The all-pervasive state “does not tyrannize, it gets in the way.” It “enervates,” but nicely, gradually, so that after a while you don’t even notice… But once in a while even the mellowest hippie emerges from the stupor.
In 1969, George Harrison of the Beatles, in the course of a wide-ranging ramble, briefly detoured out of the Hare Krishna chants into some remarks about the Monopolies Commission (the British equivalent of the U.S. government’s Antitrust Division):
You know, this is the thing I don’t like. It’s the Monopolies Commission. Now if anybody, you know, Kodak, or somebody is cleaning up the market with film, the Monopolies Commission, the government send them in there, and say you know, you’re not allowed to monopolize. Yet, when the government’s monopolizing, who’s gonna send in, you know, this Commission to sort that one out? 1
Good question. There was an old joke in Britain: “Why is there only one Monopolies Commission?” In fact, it’s an incisive observation on the nature of government. We wouldn’t like it if there were only one automobile company or only one breakfast cereal, but by definition there can be only one government—which is why, “when the government’s monopolizing,” it should do so only in very limited areas. That’s particularly true for national governments when the nation they govern has more than 300 million people dispersed over a continent and halfway across the Pacific.
These days America’s government is doing a lot of monopolizing. If it were a private company such as Kodak (to use George Harrison’s quaint example), it would be attracting antitrust suits. By 2008, the government-sponsored Fannie Mae and Freddie Mac had a piece of over half the mortgages issued in the United States. 2As a result, a government-mandated form of pseudo-ownership came close to collapsing the world economy. Which the politicians then, naturally, blamed on capitalist greed. Fresh from their success in undermining the property market, the government went on to seek a monopoly in college loans, plus control of the automobile industry and health care.

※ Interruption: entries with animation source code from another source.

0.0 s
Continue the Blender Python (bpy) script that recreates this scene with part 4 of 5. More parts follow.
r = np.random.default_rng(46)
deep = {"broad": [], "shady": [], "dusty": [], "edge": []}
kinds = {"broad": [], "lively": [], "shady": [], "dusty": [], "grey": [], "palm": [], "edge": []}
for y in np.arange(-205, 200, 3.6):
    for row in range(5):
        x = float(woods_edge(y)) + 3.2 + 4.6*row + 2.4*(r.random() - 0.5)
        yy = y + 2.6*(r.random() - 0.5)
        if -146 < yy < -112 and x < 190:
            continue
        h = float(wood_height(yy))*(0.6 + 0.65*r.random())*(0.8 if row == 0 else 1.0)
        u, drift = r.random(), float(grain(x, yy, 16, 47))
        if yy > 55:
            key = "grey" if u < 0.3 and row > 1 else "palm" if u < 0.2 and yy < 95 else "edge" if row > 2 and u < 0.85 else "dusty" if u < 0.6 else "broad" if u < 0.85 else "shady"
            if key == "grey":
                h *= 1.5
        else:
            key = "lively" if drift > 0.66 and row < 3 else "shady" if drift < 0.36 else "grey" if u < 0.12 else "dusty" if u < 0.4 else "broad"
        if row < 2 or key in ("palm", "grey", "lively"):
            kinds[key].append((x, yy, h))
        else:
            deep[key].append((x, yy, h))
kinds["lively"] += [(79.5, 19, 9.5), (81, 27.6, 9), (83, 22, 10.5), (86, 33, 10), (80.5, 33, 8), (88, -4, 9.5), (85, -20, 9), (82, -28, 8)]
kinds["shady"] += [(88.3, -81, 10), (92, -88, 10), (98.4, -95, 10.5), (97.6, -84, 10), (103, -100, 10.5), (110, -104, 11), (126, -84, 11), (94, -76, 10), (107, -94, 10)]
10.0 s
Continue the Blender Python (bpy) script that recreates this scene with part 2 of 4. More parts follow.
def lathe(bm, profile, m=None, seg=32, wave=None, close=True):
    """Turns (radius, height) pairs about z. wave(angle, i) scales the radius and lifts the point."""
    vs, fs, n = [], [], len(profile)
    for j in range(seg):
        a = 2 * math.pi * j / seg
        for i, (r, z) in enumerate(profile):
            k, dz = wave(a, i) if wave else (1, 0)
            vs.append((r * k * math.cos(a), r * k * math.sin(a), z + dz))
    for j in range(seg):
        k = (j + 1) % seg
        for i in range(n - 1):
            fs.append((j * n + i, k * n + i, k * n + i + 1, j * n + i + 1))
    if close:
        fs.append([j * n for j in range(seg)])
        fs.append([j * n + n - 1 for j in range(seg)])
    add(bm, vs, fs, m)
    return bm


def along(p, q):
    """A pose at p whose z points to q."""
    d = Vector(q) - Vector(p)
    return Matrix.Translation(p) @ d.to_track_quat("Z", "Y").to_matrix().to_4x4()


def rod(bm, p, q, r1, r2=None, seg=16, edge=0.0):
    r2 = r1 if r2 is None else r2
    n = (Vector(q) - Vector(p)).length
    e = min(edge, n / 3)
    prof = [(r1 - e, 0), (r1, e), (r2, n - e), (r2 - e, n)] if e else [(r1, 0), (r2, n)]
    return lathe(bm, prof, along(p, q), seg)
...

In his dissenting opinion on United States vs. Columbia Steel Co. (1948), Justice William Douglas wrote:
We have here the problem of bigness…. The Curse Of Bigness [Justice Louis Brandeis’ essay] shows how size can become a menace—both industrial and social. It can be an industrial menace because it creates gross inequalities against existing or putative competitors. It can be a social menace—because of its control of prices….
Now who does that sound like? No, not Kodak. The fact that George Harrison’s selection of an all-powerful monopoly rings so sweetly nostalgic just a few decades later is testament to the self-correcting mechanisms of a functioning market. Kodak, which actually invented some of the first digital camera technology in 1975, failed to foresee how fast things were changing, and eventually wound up laying off 60 percent of its workforce. 3Had the statists been in charge of that sector as they now are of so many others, we’d still be snapping with Kodak Instamatics, and it would take you two weeks to get your holiday pics and cost you $800, because the government had intervened to protect the jobs of Instastatistmatic film developers in the unionized Kodacrony lab.

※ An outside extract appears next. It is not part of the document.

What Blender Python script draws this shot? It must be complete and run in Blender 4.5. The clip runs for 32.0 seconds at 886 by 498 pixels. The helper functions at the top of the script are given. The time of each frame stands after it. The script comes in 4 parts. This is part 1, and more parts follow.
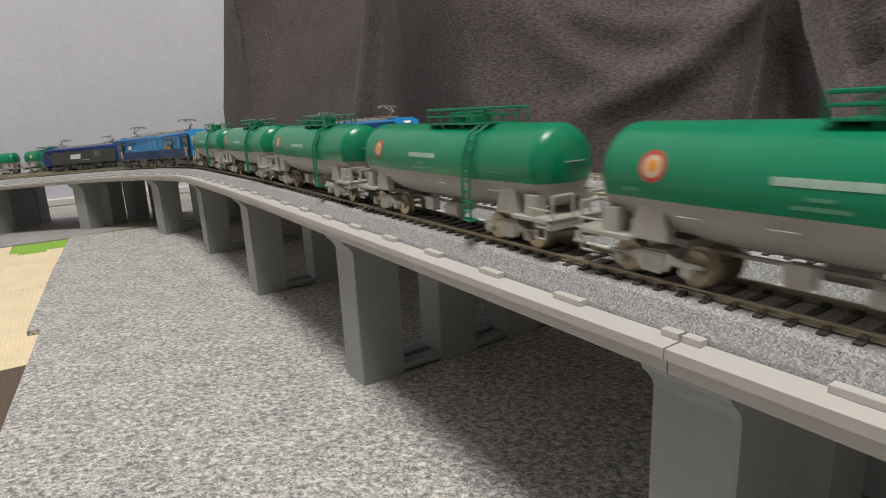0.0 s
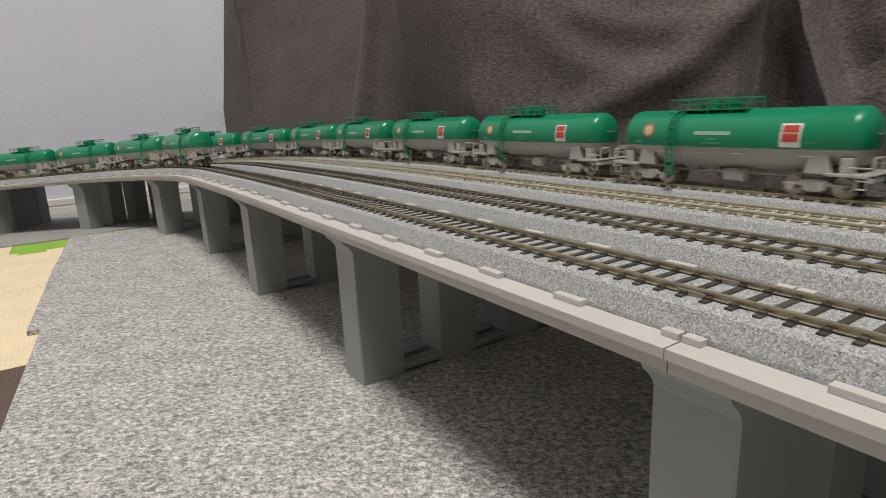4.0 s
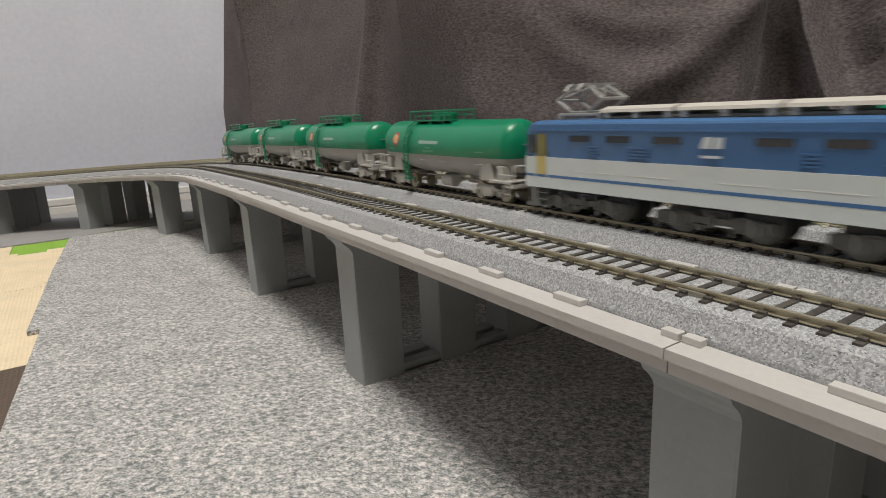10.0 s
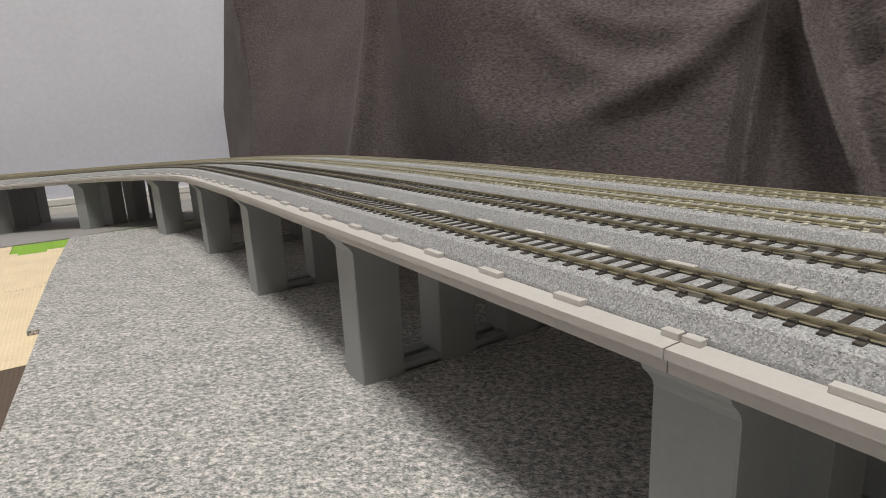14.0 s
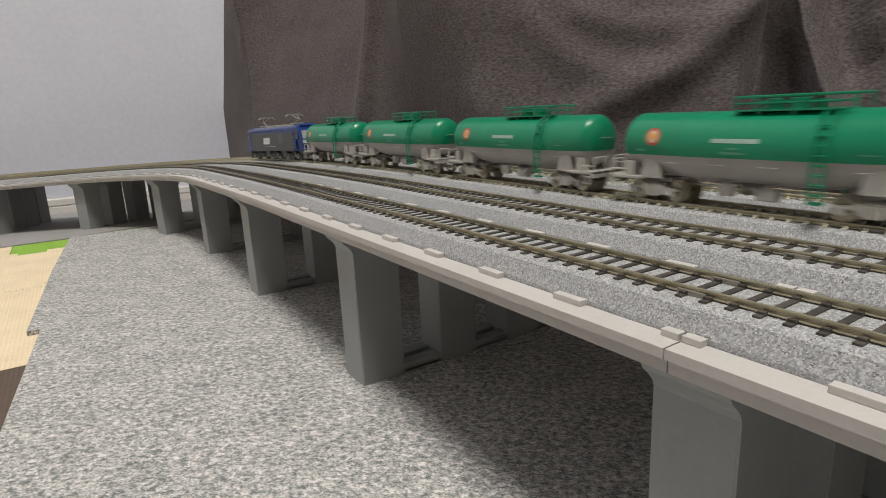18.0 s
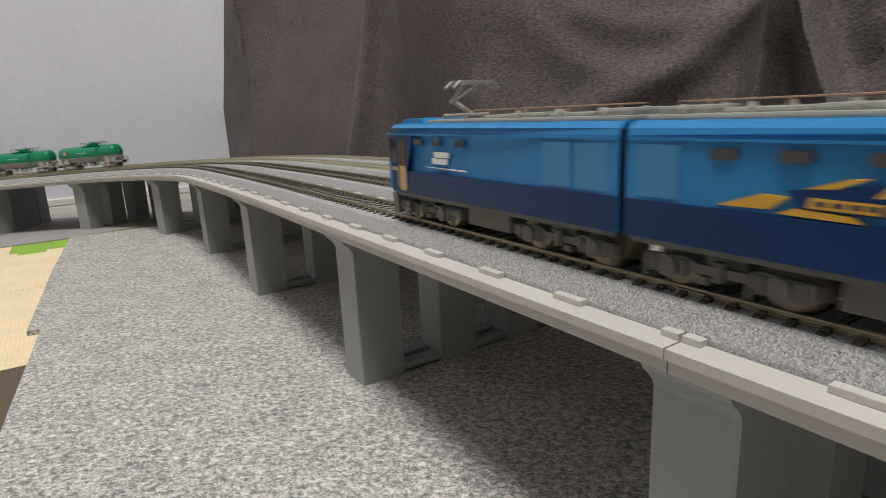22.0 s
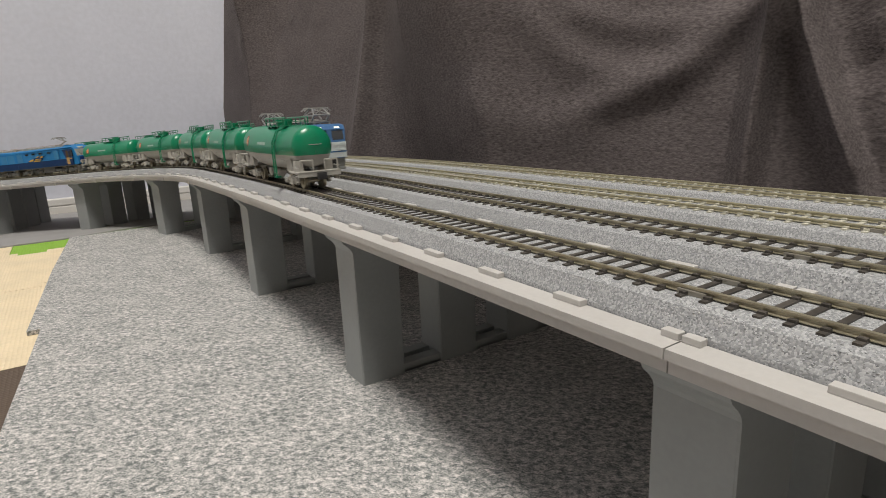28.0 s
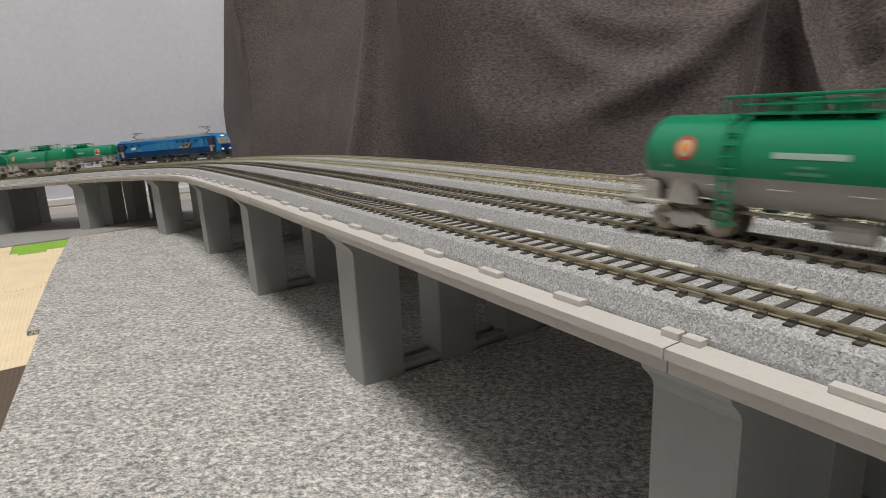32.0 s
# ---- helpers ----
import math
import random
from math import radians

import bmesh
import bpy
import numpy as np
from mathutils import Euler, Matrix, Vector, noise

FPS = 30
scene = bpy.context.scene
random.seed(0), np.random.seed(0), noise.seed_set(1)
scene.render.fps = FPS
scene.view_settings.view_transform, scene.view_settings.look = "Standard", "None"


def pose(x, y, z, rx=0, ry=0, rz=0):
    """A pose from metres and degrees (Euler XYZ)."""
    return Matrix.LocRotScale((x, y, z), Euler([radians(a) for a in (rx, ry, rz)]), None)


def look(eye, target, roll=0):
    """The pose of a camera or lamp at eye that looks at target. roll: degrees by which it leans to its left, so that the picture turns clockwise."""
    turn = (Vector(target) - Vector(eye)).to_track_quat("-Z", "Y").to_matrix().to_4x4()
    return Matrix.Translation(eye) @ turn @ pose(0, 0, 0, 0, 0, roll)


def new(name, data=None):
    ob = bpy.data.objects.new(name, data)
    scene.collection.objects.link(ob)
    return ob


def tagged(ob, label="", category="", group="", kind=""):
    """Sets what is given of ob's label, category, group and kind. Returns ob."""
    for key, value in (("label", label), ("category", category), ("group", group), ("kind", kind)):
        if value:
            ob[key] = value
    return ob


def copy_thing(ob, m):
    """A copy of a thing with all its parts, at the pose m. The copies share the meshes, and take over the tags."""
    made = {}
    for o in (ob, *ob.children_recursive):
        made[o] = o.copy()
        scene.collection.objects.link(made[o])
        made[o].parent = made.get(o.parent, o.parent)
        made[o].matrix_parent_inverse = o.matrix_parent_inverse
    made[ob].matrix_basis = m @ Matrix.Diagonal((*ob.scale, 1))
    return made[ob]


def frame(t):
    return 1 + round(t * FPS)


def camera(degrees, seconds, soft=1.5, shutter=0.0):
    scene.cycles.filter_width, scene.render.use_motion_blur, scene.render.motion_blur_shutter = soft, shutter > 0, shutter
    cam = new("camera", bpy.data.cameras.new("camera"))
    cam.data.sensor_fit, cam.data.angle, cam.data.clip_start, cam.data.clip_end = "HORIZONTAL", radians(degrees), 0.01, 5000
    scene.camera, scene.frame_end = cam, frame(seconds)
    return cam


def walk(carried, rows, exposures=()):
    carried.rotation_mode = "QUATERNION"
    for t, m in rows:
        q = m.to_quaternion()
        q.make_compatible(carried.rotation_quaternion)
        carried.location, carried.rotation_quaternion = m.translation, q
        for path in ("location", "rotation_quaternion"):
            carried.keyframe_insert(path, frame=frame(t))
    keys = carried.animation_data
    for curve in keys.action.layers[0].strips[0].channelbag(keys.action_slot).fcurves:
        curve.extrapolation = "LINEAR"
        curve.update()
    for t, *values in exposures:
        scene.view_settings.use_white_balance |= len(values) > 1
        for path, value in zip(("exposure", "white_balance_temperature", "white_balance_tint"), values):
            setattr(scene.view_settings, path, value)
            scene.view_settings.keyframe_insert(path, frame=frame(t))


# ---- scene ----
# All lengths below are in metres; MM turns model millimetres into metres.
MM = 0.001
RAIL = 64.95           # height of the rail heads above the carpet, mm
EYE = (0.0, 0.0, (RAIL + 27.93) * MM)
PITCH, ROLL, YAW = 13.709, -2.444, 33.032
cam = camera(76.594, 32.0, soft=0.9, shutter=0.38)
AIM = (math.sin(radians(YAW)) * math.cos(radians(PITCH)), math.cos(radians(YAW)) * math.cos(radians(PITCH)), -math.sin(radians(PITCH)))
CAM_POSE = look(EYE, (EYE[0] + AIM[0], EYE[1] + AIM[1], EYE[2] + AIM[2]), ROLL)
walk(cam, [(0.0, CAM_POSE), (32.0, CAM_POSE)], [(0.0, 0.0), (32.0, 0.0)])

# ---- light: a round ceiling lamp and the dim room around it ----
world = bpy.data.worlds.new("room_air")
world.use_nodes = True
world.node_tree.nodes["Background"].inputs[0].default_value = (0.80, 0.82, 0.86, 1)
world.node_tree.nodes["Background"].inputs[1].default_value = 0.008
scene.world = world
LAMP_AT = (-0.34, -0.30, 2.30)
lamp_data = bpy.data.lights.new("ceiling_lamp_light", "AREA")
lamp_data.shape, lamp_data.size, lamp_data.energy = "DISK", 0.66, 48.0
lamp_data.color = (1.0, 0.965, 0.875)
lamp_light = new("ceiling_lamp_light", lamp_data)
lamp_light.location = LAMP_AT

# ---- helpers of this scene ----


def mesh_of(name, bm, mat=None, smooth=False):
    me = bpy.data.meshes.new(name)
    bm.normal_update()
    bm.to_mesh(me)
    bm.free()
    if mat:
        me.materials.append(mat)
    if smooth:
        for p in me.polygons:
            p.use_smooth = True
    return me


def part(name, bm, mat, parent, label="", smooth=False):
    ob = new(name, mesh_of(name, bm, mat, smooth))
    ob.parent = parent
    return tagged(ob, label)


def piece(name, me, parent, m=None):
    ob = new(name, me)
    ob.parent = parent
    if m is not None:
        ob.matrix_basis = m
    return ob


def from_arrays(name, verts, faces, mat, smooth=False):
    me = bpy.data.meshes.new(name)
    me.from_pydata([tuple(v) for v in verts], [], [tuple(f) for f in faces])
    me.materials.append(mat)
    if smooth:
        for p in me.polygons:
            p.use_smooth = True
    me.update()
    return me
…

These days, the Number One example of the Curse of Bigness is government. It doesn’t just create “gross inequalities” against existing or putative competitors, it passes laws and drives them out, as it’s done to everything from genuinely private health-care arrangements to non-state-licensed kids’ lemonade stands. In Justice Marshall’s words, it’s a “social menace” because of its “control of prices.”
How does it control them? Michael Fleischer, the owner of a small company in New Jersey, explained to readers of the Wall Street Journal that in order to put $44,000 in his employee’s pocket and give her an additional $12,000 worth of benefits he has to pay $74,000: Big Government imposes a 30 percent surcharge on the cost of providing employment to Sally. 4It “controls the price” of hiring Sally, and it massively distorts it. Which is one reason the unemployment rate is stuck where it is.

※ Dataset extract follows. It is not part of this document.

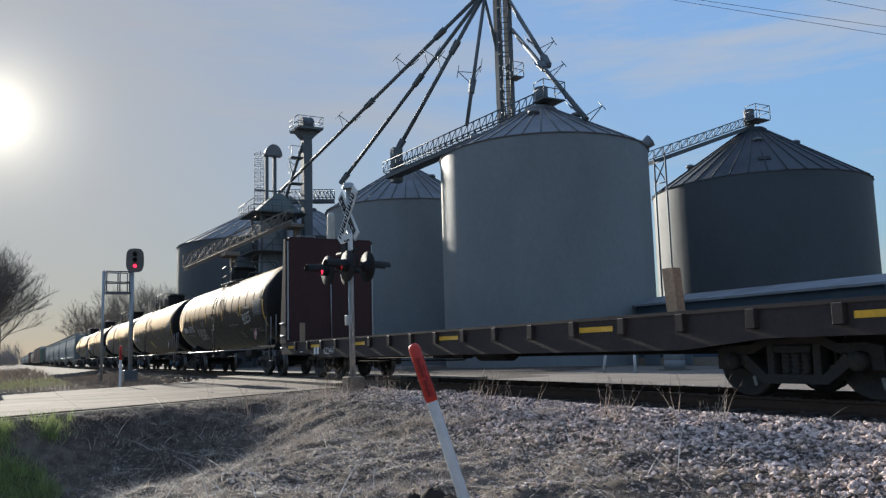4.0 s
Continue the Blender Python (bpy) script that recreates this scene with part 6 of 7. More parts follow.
OVER = conveyor((-49.04, 13.22, 12.87), (-35.0, 15.95, 13.80), 1.1, 0.72, 26, "overhead truss conveyor with handrail over the bins")
ROOFC = conveyor((-38.53, 27.0, 12.73), (-38.21, 36.22, 16.05), 1.0, 0.55, 12, "inclined roof conveyor onto the wide bin")
conveyor((-67.0, 15.98, 14.6), (-68.9, 11.5, 14.6), 1.0, 0.75, 14, "level conveyor bridge by the dryer")
conveyor((-60.96, 1.95, 7.5), (-62.9, 10.5, 11.7), 0.9, 0.85, 14, "inclined tan conveyor to the dryer", STRUT)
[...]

How else does it control prices? In 2009, something called the State Council of Higher Education in Virginia decided that studios offering yoga teacher instruction had to be “certified.” 5So what else is new? Everything’s certified these days. Why not yoga? It’s just a $2,500 certification fee, plus undreaming america annual charges of at least $500, plus state audits, plus a ton of paperwork.
But don’t worry, with a bit of practice, you can multitask and fill in all the forms in the lotus position. In the Fifties, one in twenty members of the workforce needed government permission in order to do his job. 6Today, it’s one in three. So Big Government “controls the price” of your yoga lesson.
Look on it as a twofer: all the purifying benefits of yoga, now with the dead weights of Big Government.
Government today has a monopoly of monopoly. If you were to update the board game of the same name to reflect reality, every square you land on would require you to pay a fee to government before you can do anything—occupational license, commercial-use permit, processing fee for a license to permit you to collect sales tax. You’d go straight to jail without passing “Go” for putting up a yoga studio on Atlantic Avenue and being delinquent in your meditation-accreditation application, but the government would let you plea-bargain it down to a $3,000 fine. If you land on “Go,” you’d have to pass a “Go” impact-study inspection before being allowed to go.
There’s your Curse of Bigness, and the only one beyond the jurisdiction of the Antitrust Division.
Alas, the monopolizers don’t see it as a curse. Before he became Treasury Secretary, Timothy Geithner (by his own admission) failed to pay the United States Treasury the taxes he owed because he couldn’t follow the yes/no prompts of elementary TurboTax software. Undaunted, by early 2009, he and President Obama, two men with no business management experience whatsoever, who have never created a nickel of wealth between them, were “managing” more money than any individuals anywhere on the planet have ever done. Fans of Big Government take it for granted that Obama, Geithner, and a handful of other guys can “run” the financial sector, and the auto industry, and the insurance industry, and the property market, and health care, and even the very climate of the planet. The Barackracy assume that a few clever people in Washington can direct trillions of dollars more productively than the companies and individuals from whom they confiscated it. There are many people who can run businesses worth a million dollars. The ability to run a billion-dollar corporation is the province of very few individuals. The skill-set required to run a multitrillion-dollar enterprise is unknown to human history.
In Justice Marshall’s words:
Industrial power should be decentralized. It should be scattered into many hands so that the fortunes of the people will not be dependent on the whim or caprice, the political prejudices, the emotional stability of a few self-appointed men. The fact that they are not vicious men but respectable and social minded is irrelevant.